Data provided:
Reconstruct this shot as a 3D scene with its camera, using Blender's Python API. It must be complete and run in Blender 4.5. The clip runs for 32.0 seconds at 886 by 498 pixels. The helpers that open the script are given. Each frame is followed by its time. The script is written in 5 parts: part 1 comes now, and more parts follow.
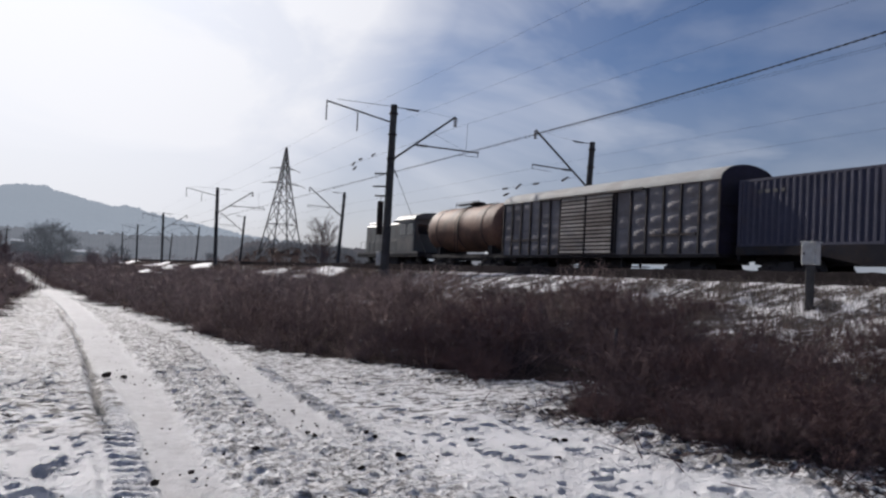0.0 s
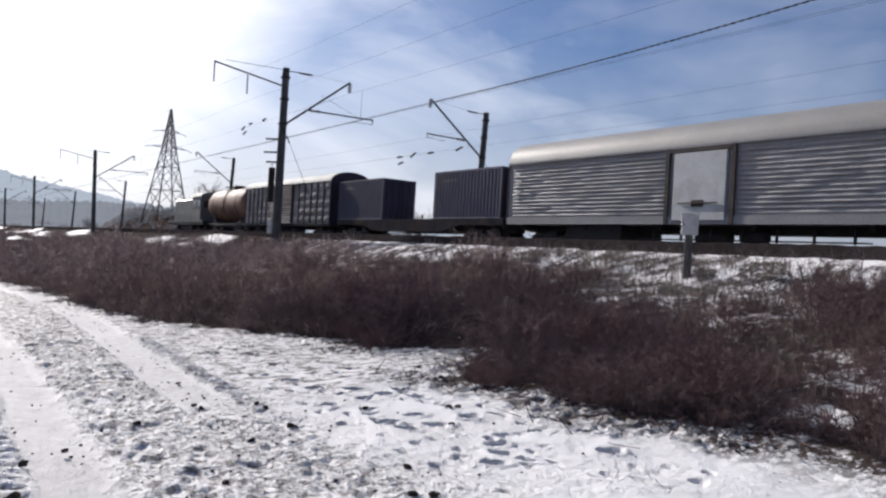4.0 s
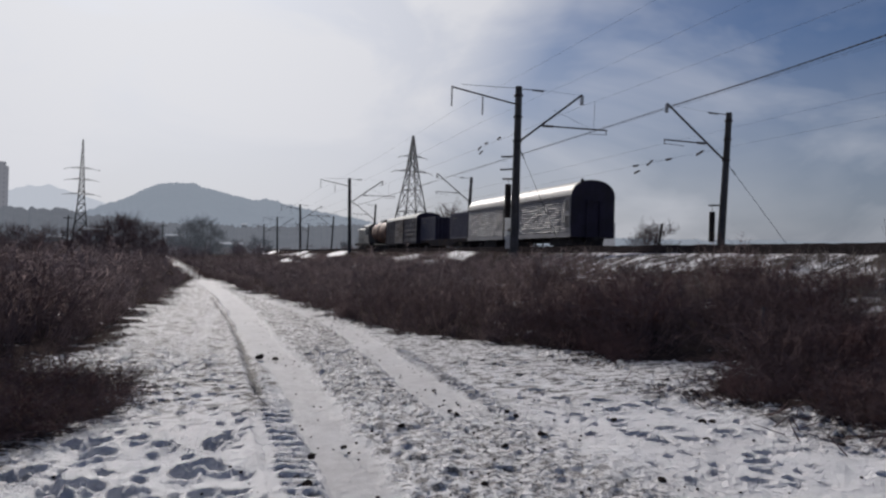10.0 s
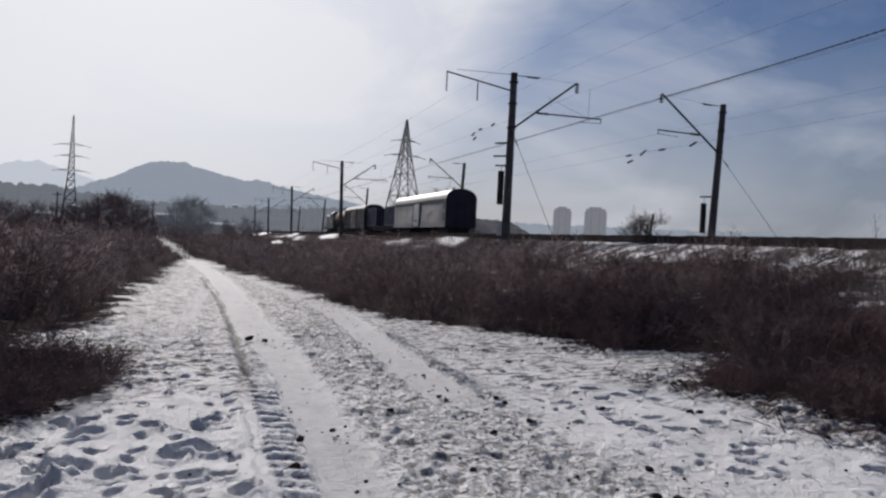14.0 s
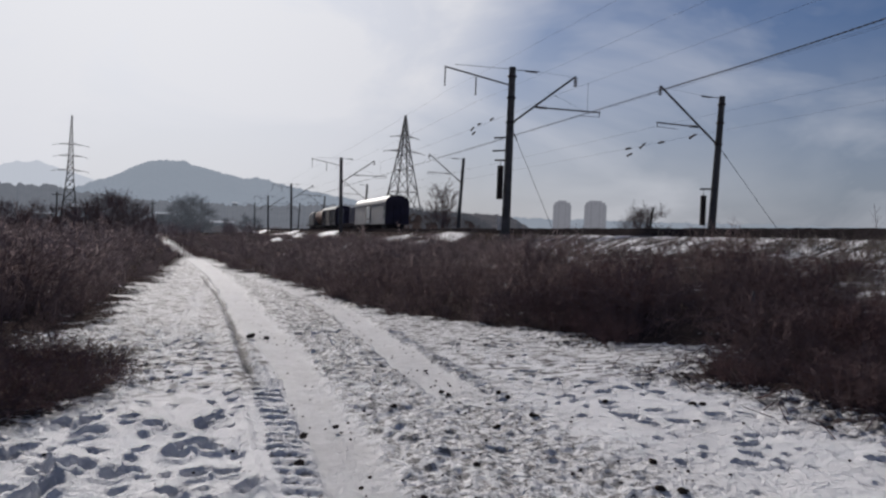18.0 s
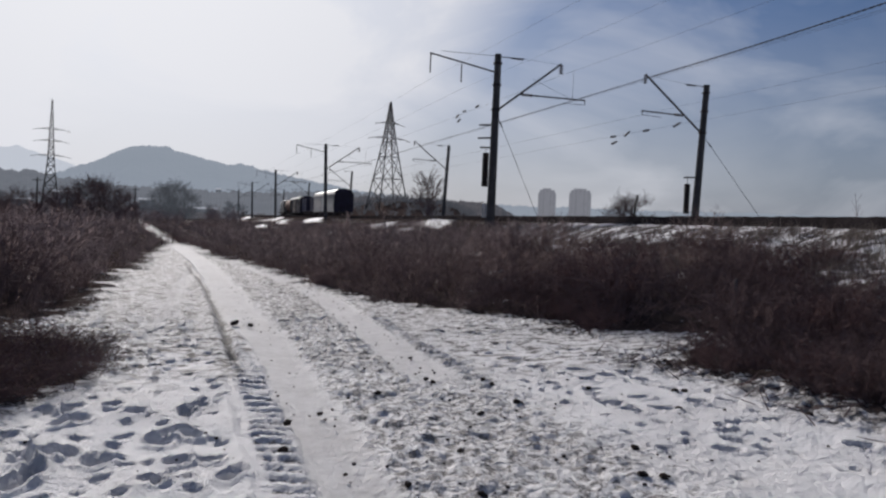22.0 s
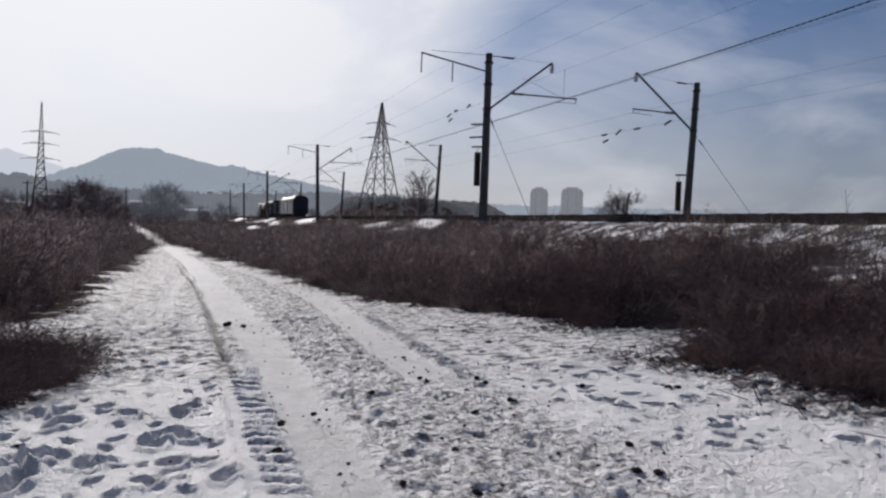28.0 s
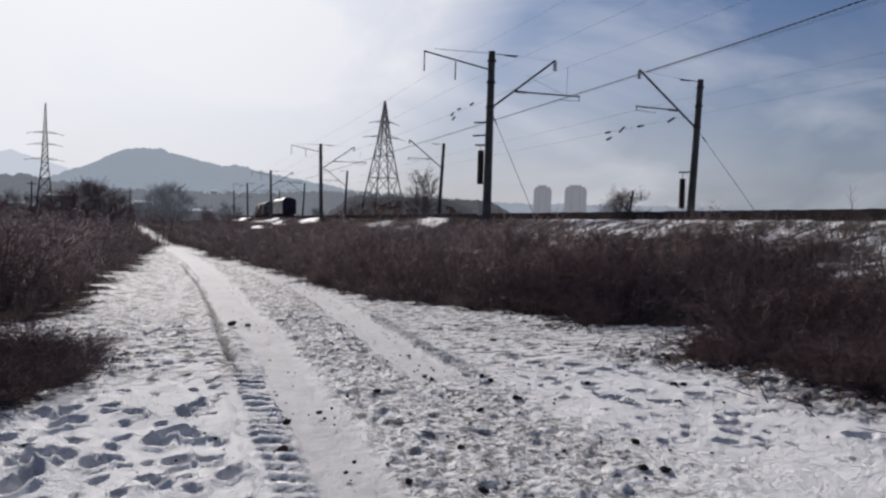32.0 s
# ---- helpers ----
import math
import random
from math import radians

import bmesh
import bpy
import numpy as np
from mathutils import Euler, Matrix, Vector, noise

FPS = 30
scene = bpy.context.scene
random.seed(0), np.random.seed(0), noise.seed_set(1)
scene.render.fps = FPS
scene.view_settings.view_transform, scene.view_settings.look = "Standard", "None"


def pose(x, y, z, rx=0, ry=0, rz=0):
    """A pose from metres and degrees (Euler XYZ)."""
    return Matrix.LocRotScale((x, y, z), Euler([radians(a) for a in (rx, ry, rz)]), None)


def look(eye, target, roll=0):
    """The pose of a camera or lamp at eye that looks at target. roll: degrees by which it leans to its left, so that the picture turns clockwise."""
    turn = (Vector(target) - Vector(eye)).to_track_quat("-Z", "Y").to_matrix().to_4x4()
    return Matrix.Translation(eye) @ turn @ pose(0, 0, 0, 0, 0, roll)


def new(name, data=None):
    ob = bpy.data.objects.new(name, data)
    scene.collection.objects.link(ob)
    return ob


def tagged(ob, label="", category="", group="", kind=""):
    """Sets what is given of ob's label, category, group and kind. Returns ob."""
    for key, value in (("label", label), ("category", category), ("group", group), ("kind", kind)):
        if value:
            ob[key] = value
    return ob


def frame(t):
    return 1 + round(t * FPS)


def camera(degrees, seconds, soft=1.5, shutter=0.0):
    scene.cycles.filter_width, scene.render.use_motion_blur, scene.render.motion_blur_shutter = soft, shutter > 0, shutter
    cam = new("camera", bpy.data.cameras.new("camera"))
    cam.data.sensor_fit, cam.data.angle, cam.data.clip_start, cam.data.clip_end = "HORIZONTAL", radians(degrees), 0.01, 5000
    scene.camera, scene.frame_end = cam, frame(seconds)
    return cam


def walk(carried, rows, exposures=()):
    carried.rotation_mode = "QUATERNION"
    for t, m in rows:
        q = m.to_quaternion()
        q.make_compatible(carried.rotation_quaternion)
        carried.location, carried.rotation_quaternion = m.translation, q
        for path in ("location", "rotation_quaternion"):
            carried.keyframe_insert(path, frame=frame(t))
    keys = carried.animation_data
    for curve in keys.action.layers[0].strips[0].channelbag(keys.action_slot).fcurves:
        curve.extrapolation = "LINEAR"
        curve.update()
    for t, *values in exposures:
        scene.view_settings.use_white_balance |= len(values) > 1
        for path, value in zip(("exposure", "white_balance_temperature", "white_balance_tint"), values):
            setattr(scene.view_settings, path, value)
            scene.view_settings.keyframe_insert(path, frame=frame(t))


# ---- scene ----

Your instructions: The lines to return run from the one containing "pose from metres" down to the one containing "turn = (Vector(target)"; give them exactly, both included, and no others.

Exercise result:
    """A pose from metres and degrees (Euler XYZ)."""
    return Matrix.LocRotScale((x, y, z), Euler([radians(a) for a in (rx, ry, rz)]), None)


def look(eye, target, roll=0):
    """The pose of a camera or lamp at eye that looks at target. roll: degrees by which it leans to its left, so that the picture turns clockwise."""
    turn = (Vector(target) - Vector(eye)).to_track_quat("-Z", "Y").to_matrix().to_4x4()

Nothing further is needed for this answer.